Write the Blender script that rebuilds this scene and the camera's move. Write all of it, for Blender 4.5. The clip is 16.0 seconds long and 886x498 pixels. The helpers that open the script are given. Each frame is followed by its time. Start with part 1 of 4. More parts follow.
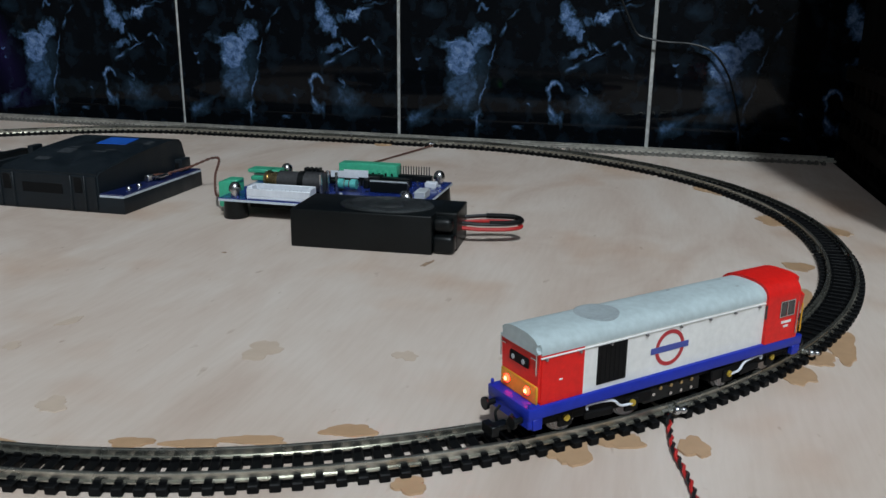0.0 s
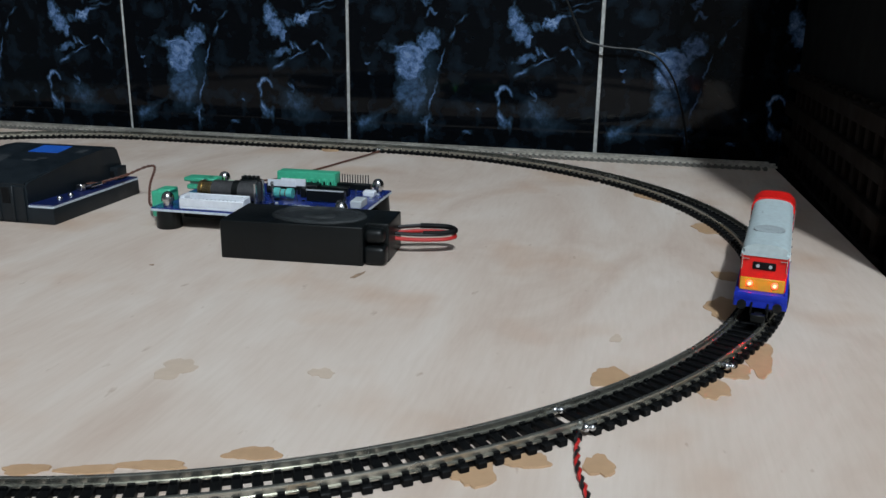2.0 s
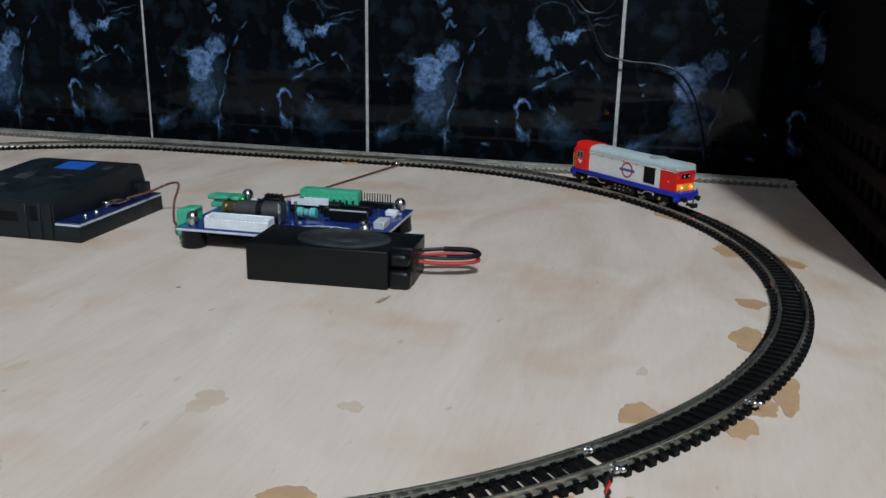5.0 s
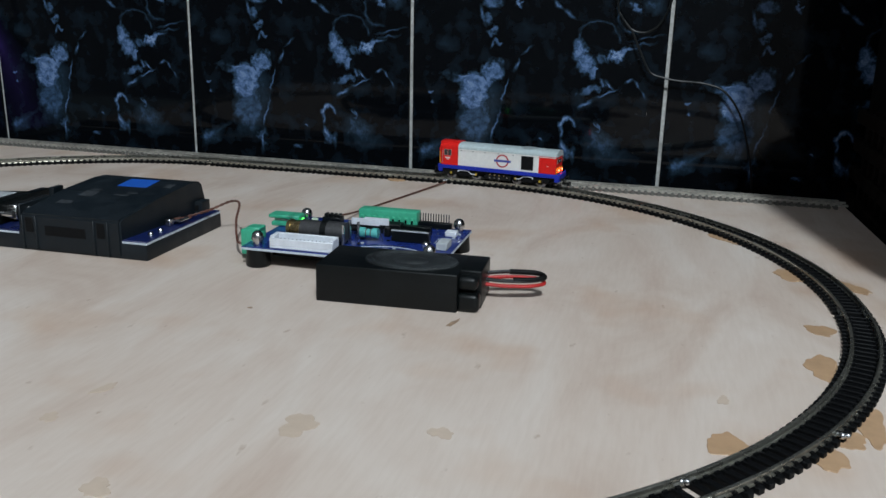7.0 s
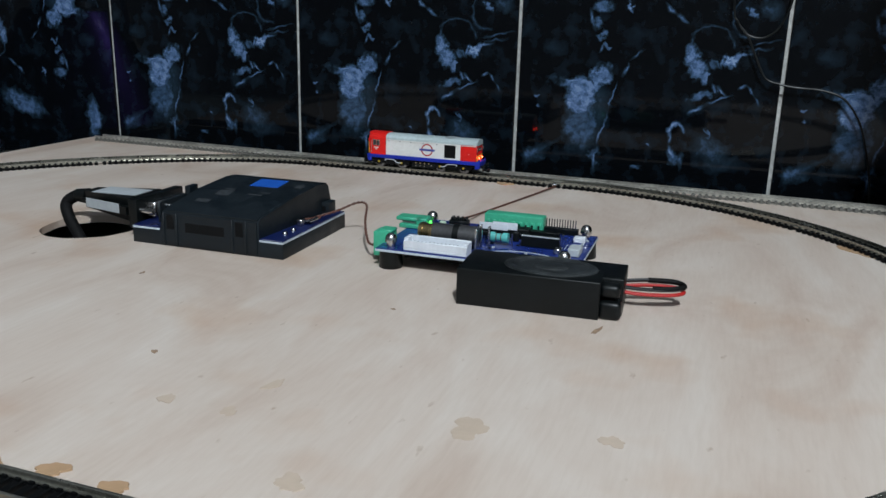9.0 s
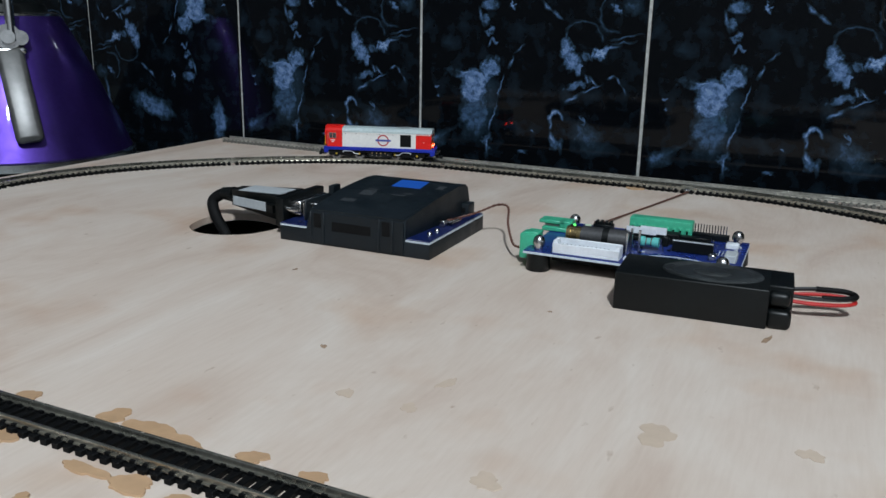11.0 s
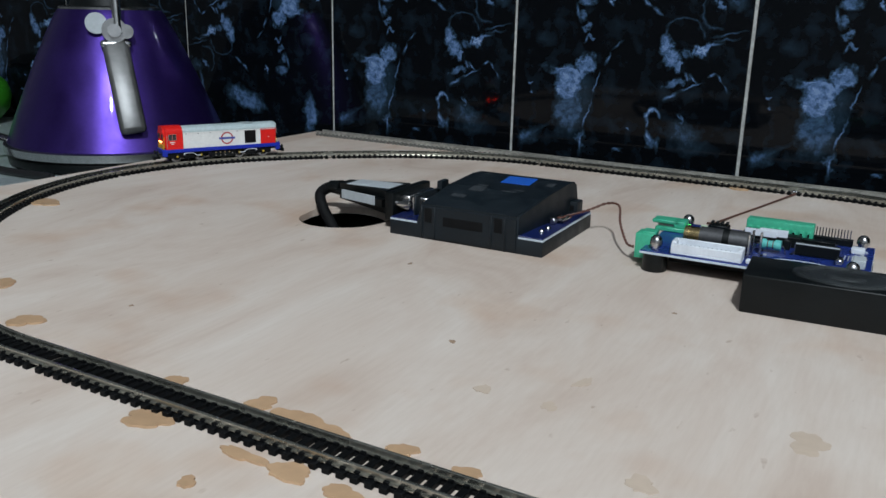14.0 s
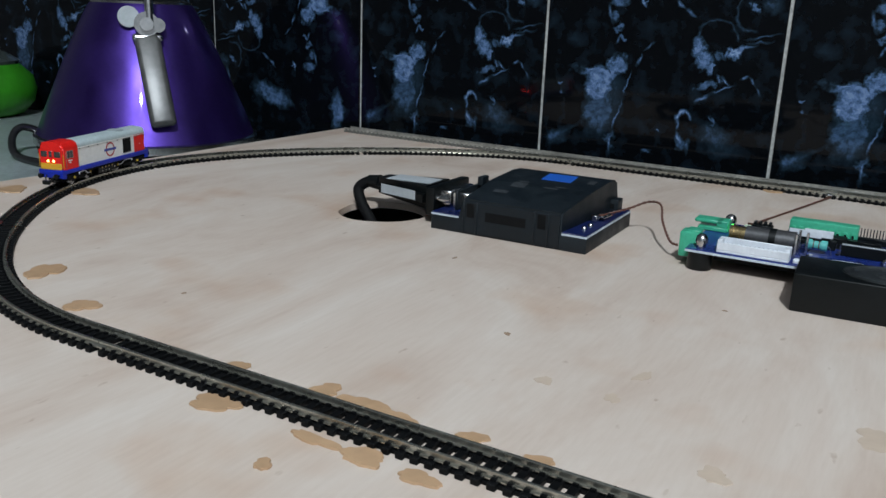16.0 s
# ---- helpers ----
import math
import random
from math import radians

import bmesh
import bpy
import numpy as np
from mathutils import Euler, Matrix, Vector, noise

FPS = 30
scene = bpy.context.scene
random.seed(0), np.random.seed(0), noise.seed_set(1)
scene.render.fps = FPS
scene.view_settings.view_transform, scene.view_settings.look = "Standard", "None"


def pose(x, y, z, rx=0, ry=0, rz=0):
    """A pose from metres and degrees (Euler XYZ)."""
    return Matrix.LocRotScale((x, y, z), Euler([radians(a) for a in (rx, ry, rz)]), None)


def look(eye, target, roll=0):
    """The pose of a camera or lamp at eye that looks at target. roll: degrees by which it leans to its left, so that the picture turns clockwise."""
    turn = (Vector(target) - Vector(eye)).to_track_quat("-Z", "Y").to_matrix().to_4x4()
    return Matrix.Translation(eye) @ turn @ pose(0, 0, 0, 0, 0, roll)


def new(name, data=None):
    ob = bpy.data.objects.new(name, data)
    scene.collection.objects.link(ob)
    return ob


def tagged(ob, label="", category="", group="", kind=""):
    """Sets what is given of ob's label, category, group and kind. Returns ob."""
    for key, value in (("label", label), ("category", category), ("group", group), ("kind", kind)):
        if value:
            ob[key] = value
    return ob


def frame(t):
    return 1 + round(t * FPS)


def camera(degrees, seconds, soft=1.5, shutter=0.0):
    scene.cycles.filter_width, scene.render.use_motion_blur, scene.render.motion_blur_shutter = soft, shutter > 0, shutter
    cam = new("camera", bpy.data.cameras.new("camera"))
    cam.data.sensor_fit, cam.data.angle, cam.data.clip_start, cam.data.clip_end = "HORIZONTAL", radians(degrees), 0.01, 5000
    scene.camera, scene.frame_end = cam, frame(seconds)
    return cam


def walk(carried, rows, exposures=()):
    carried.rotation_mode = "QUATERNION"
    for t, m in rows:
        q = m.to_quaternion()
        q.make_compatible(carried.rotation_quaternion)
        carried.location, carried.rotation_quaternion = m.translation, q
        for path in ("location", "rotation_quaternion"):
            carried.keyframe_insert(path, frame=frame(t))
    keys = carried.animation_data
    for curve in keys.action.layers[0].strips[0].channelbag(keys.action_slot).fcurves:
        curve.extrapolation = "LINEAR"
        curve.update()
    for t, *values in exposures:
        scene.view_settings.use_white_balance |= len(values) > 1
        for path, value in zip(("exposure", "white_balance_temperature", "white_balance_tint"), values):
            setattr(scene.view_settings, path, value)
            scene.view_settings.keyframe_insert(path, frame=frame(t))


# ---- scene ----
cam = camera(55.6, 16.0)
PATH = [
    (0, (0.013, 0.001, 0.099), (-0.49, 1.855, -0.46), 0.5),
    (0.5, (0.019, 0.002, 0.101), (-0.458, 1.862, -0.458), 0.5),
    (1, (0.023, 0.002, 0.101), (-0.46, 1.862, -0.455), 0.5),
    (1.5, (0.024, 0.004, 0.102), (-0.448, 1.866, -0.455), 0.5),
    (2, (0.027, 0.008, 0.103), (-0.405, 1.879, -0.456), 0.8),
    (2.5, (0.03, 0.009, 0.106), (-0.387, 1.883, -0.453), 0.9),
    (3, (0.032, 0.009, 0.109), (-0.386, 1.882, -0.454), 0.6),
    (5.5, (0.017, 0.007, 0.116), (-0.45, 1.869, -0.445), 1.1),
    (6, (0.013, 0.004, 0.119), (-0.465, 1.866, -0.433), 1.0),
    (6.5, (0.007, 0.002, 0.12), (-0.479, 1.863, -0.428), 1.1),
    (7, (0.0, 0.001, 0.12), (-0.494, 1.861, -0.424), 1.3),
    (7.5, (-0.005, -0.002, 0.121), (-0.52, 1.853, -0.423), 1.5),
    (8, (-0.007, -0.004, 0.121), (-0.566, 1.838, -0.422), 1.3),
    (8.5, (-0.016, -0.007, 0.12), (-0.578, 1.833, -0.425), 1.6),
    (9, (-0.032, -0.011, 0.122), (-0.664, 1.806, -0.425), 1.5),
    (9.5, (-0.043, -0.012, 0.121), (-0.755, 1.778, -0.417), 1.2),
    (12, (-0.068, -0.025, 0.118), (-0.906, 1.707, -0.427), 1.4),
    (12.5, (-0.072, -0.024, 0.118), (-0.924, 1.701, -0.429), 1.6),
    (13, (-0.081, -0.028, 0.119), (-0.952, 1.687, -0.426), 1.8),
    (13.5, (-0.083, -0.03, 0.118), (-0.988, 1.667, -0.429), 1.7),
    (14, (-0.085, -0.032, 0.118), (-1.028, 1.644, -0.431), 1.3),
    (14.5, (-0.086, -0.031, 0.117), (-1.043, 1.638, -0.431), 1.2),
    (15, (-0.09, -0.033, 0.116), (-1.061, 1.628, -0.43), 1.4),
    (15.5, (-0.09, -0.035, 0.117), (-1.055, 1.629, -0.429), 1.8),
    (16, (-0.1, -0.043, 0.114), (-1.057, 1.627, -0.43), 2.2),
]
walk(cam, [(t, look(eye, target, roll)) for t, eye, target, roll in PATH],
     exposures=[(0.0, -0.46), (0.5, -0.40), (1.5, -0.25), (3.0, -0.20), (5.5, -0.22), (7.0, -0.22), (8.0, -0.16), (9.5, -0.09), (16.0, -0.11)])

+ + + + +

Aim:
Which lines of the data include "degrees"? Copy each of them.

The completed task:
    """A pose from metres and degrees (Euler XYZ)."""
    """The pose of a camera or lamp at eye that looks at target. roll: degrees by which it leans to its left, so that the picture turns clockwise."""
def camera(degrees, seconds, soft=1.5, shutter=0.0):
    cam.data.sensor_fit, cam.data.angle, cam.data.clip_start, cam.data.clip_end = "HORIZONTAL", radians(degrees), 0.01, 5000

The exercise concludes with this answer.